TUC's spoof magazine offering celebrities satirical advice about tax avoidance

TUC’s spoof magazine offering celebrities satirical advice about tax avoidance

Celebrities, the super-rich and corporations are using a whole array of methods to escape paying tax, costing the public purse around £25billion a year, according to a new report.

Celebrity tax dodgers use offshore trusts, tax havens and transferring funds to wives or civil partners to escape paying their fair share of tax, the study by the TUC revealed.

The union published the tax avoidance measures in a spoof celebrity-gossip magazine, Kerching! A Celebrity Guide to Tax Dodging.

The guide offers celebrities satirical advice about the most popular ways of avoiding tax, as part of its campaign for action against celebrity tax dodgers.

These include ensuring income taxed in the UK ends up in an offshore company or trust – a method apparently once used by comedian Jimmy Carr – although he says he has now stopped using it.

It also suggests that sports stars can pay tax separately on their image rights, at a much lower rate than if they were received as part of their salary.

The income can be diverted to other family members to reduce the effective tax rate, or offshore in the case of foreign sporting stars.

The TUC ‘guide’ also claims the domicile rule was said to be the tax dodger’s best friend, allowing the super-rich to live in the UK but place most of their income offshore.

Recent investigations have also revealed that some BBC presenters, highly paid civil servants and NHS workers use some of these strategies as well.

Senior NHS executives were told last month to stop paying interim senior staff off-payroll, according to a letter leaked to the Health Service Journal (HSJ).

Working off payroll means that workers are not taxed at source and so opens up the possibility of avoiding paying tax using other tax statuses.

One high profile method is channelling pay through private companies and agencies. 

Fiona Bruce

Wayne Rooney

Fans: The structure is popular among high-paid celebrities such as Wayne Rooney and presenter Fiona Bruce

The structure is popular among high-paid celebrities such as Premiership footballers and TV presenters, including Manchester United striker Wayne Rooney and BBC presenter and newsreader Fiona Bruce.

TUC General Secretary Brendan Barber said: ‘The overwhelming majority of people in the UK have little choice over the amount of tax they pay and unlike big corporations and super-rich celebrities don’t have the means to employ expensive accountants to help them avoid paying their fair share of tax.

‘Each year billions of pounds which the super-rich should be paying in tax leaves the country and is lost to the public purse.

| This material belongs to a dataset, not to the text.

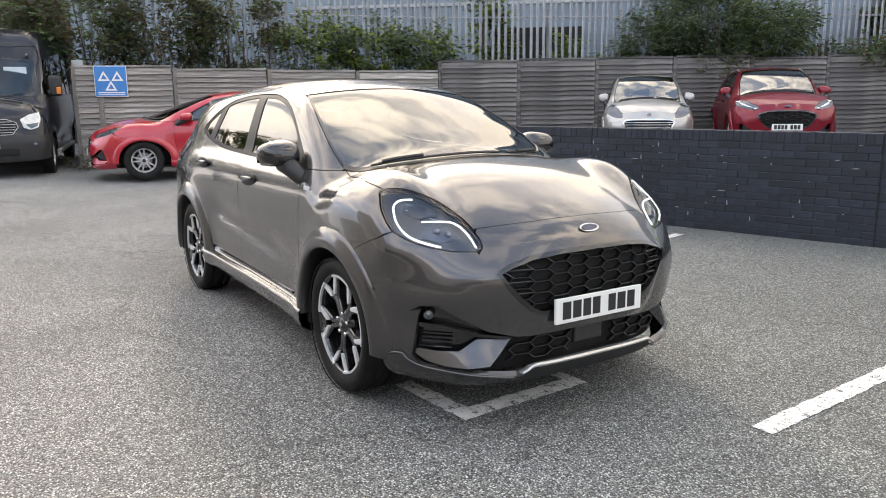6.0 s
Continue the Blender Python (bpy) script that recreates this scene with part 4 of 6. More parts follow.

Meanwhile, the Government’s insistence that rapid spending cuts are the only way to reduce the deficit, no matter what effect austerity is having upon the UK economy, means that it is ordinary families who are suffering while those most able to afford to pay more get away virtually scot-free.’

Fears: Ministers say the practice of allowing officials to be paid through a personal company has become widespread

Fears: Ministers say the practice of allowing officials to be paid through a personal company has become widespread

Mr Barber called on the Chancellor to act to put an end to tax avoidance, by closing down loopholes used by super-rich celebrities and their accountants to escape paying.

He added that taking action could make a real difference to public finances and take the pressure off the ‘little people who are bearing the brunt of the Government’s austerity measures’.